Taş, yazılı açıklamasında, son 1 ayda 1000 gazetecinin işten kovulması, 6 gazetecinin tutuklanması, 15 televizyon kanalının kapatılması, 2 gazeteye el konulmasının, geri kalan diğer medya organlarının neredeyse tamamının 'Alo Fatihleştirilerek' baskı altına alınması hem Türk milletinin haber alma özgürlüğüne hem de basın-yayın özgürlüğüne büyük bir darbe vurduğunu söyledi.
Medya ve bilişim çağında yaptığı haber nedeniyle gazeteciyi tutuklamak demenin, aynı zamanda adil yargılamayı önlemek olduğuna işaret eden Taş, gazetecinin araştırıp bulduğu detaylı bilgiler olmadan TIR davasında, yolsuzluk davasında, casusluk davasında, GDO'lu pirinç davasında adil yargılama yapmanın mümkün olmayacağına dikkat çekti.
Turgut Özal Üniversitesi İİBF İktisat Bölüm Başkanı da olan Doç. Dr. Ramazan Taş, açıklamasında şunları dile getirdi: "Yargının görevi suçu araştıran gazeteciyi değil suçluyu tutuklamaktır. Görevi gereği kamu adına suçu ve suçluyu araştıran gazetecileri, görevi gereği suçlunun peşinden koşan asker, polis, savcı gibi kamu görevlilerini tutuklamak, dolaylı olarak yargı eliyle suçu perdelemek ve aklamak, suçluyu kollamak ve temize çıkarmak anlamına gelir. Bu ise yargı yoluyla hukukun, adaletin, hukukun üstünlüğünün yok edilmesi, yargının top yekun iflası demektir. Türkiye Cumhuriyeti, demokratik hukuk devletidir. Türk Yargısı hiçbir tesir altında kalmadan, her suçu ve her suçluyu takibe almalı ve yargılamalıdır.

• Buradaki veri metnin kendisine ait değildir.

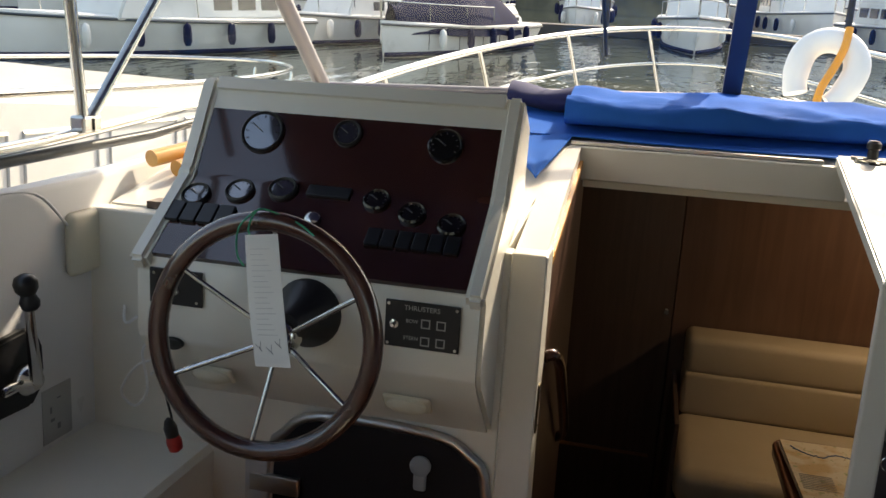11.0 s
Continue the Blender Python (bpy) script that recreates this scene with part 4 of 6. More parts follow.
part("sheet", bm_sheet(lambda u, v: TM @ Vector((-0.026 - 0.005 * (1 - v) + (0.052 + 0.010 * (1 - v)) * u, -0.004 - 0.006 * math.sin(v * 3 + u), -0.105 + 0.21 * v)), 6, 12, 0.0008), PAPER, tag, "", 60)
for k in range(17):
    z = 0.084 - 0.0085 * k
    part("print_line", bm_box(-0.017, 0.016 - 0.004 * ((k * 7) % 4), -0.0122, -0.0118, z, z + 0.0007, m=TM), FAINT_INK, tag)
for x, z in ((-0.018, -0.075), (0.0, -0.08), (0.015, -0.07)):
    part("scribble", bm_tube(smooth_path([TM @ Vector((x + 0.006 * math.sin(k * 2.2), -0.0125, z + 0.005 * math.cos(k * 3.1) + 0.002 * k)) for k in range(5)], 4), 0.0004, 4), INK, tag)
GREEN = mat("green_string", (0.02, 0.30, 0.16), 0.7)
part("string", bm_tube(smooth_path([(-0.622, 0.925, 1.378), (-0.632, 0.92, 1.40), (-0.627, 0.945, 1.427), (-0.60, 0.965, 1.418), (-0.56, 0.955, 1.407), (-0.535, 0.945, 1.395)], 6), 0.0016, 5), GREEN, tag, "green tie string")
part("string", bm_tube(smooth_path([(-0.627, 0.935, 1.427), (-0.650, 0.925, 1.40), (-0.652, 0.922, 1.36), (-0.64, 0.922, 1.34)], 6), 0.0016, 5), GREEN, tag, "green tie string")

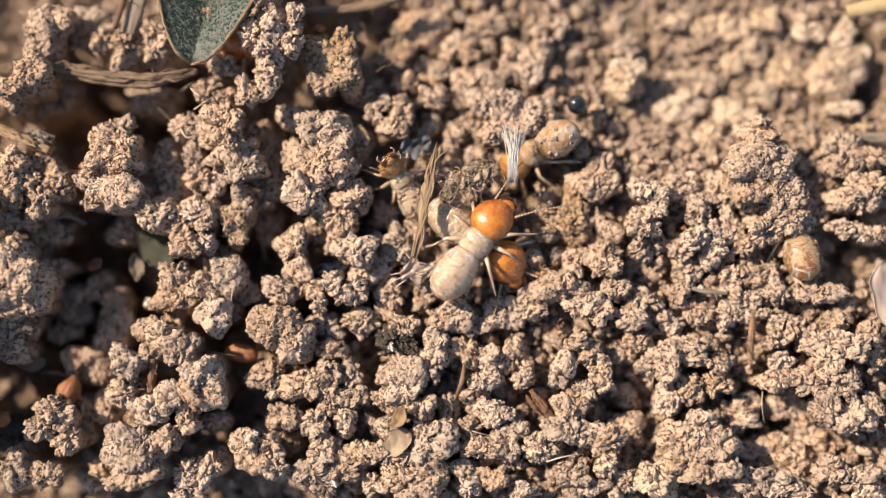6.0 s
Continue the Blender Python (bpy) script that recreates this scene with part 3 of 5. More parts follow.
def leaf_green():
    n = Nodes("grey green leaf")
    fuzz = n.noise(13.0, 3.0, 0.7, distort=1.8)
    fine = n.noise(9.0, 3.0)
    c = n.ramp(n.noise(0.8, 2.0), (0.3, (0.008, 0.028, 0.018)), (0.7, (0.017, 0.048, 0.033)))
    c = n.mix(n.ramp(fuzz, (0.50, (0, 0, 0)), (0.62, (0.62, 0.62, 0.62))), c, (0.30, 0.37, 0.31))
    c = n.mix(n.ramp(fine, (0.54, (0, 0, 0)), (0.66, (0.25, 0.25, 0.25))), c, (0.30, 0.38, 0.36))
    b = n.bump(fuzz, 0.10, 0.9)
    return n.done(c, 0.6, b, Specular_IOR_Level=0.3)


LEAF = leaf_green()
LEAFHAIR = plain("silvery leaf hair", (0.44, 0.47, 0.42), (0.32, 0.36, 0.32), 3.0, 0.6, 0.004)


def tube(points, radii, sides=8, rough=0.0, seed=0, flat=1.0):
    """A tapering, slightly uneven stalk along the points."""
    g = np.random.default_rng(seed)
    p = np.array(points, float)
    n = len(p)
    rad = np.interp(np.linspace(0, 1, n), np.linspace(0, 1, len(radii)), radii)
    vs, fs = [], []
    up = np.array((0.13, 0.21, 0.97))
    for i in range(n):
        t = p[min(i + 1, n - 1)] - p[max(i - 1, 0)]
        t /= np.linalg.norm(t) + 1e-9
        a = np.cross(up, t)
        a /= np.linalg.norm(a) + 1e-9
        b = np.cross(t, a)
        for k in range(sides):
            th = 6.28318 * k / sides
            r = rad[i] * (1 + rough * g.normal())
            vs.append(p[i] + r * (a * math.cos(th) + b * flat * math.sin(th)))
    for i in range(n - 1):
        for k in range(sides):
            k2 = (k + 1) % sides
            fs.append([i * sides + k, i * sides + k2, (i + 1) * sides + k2, (i + 1) * sides + k])
    fs.append(list(range(sides))[::-1])
    fs.append([(n - 1) * sides + k for k in range(sides)])
    return np.array(vs), fs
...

Görevi yolsuzluk, casusluk, terör gibi suçları araştırmak ve kamuyu bilgilendirmek olan gazeteciler ile görevi suçluları takip edip yakalamak ve yargıya teslim etmek olan kamu görevlilerini tutuklamak demek, yolsuzluk, casusluk, terör suçlularına suçlarını görünmezlik ve dokunulmazlık perdesi altında serbestçe işleyebilecekleri uygun bir zemin hazırlamak demektir."
Yargının görevinin, hızlı ve adil biçimde önündeki yolsuzluk, casusluk, terör davalarını sonuçlandırmak olduğunu hatırlatan HESA Direktörü Doç. Dr. Ramazan Taş, "Yargının, Anayasa'mızda ve yasalarımızda olmayan hayali suçlarla ve suçlularla uğraşması, gerçek suçları ve suçluları perdelemekte, cesaretlendirmekte, suçu özendirmekte, suçun çığ gibi büyümesine yol açmaktadır. Yüzyılın terör, casusluk ve yolsuzluk davalarını gazetecilerin araştırıp bulduğu delillerin katkısıyla hızlı ve adil biçimde tamamlamadan Türkiye asla huzura eremez, asla güven ve istikrara kavuşamaz." uyarısında bulundu.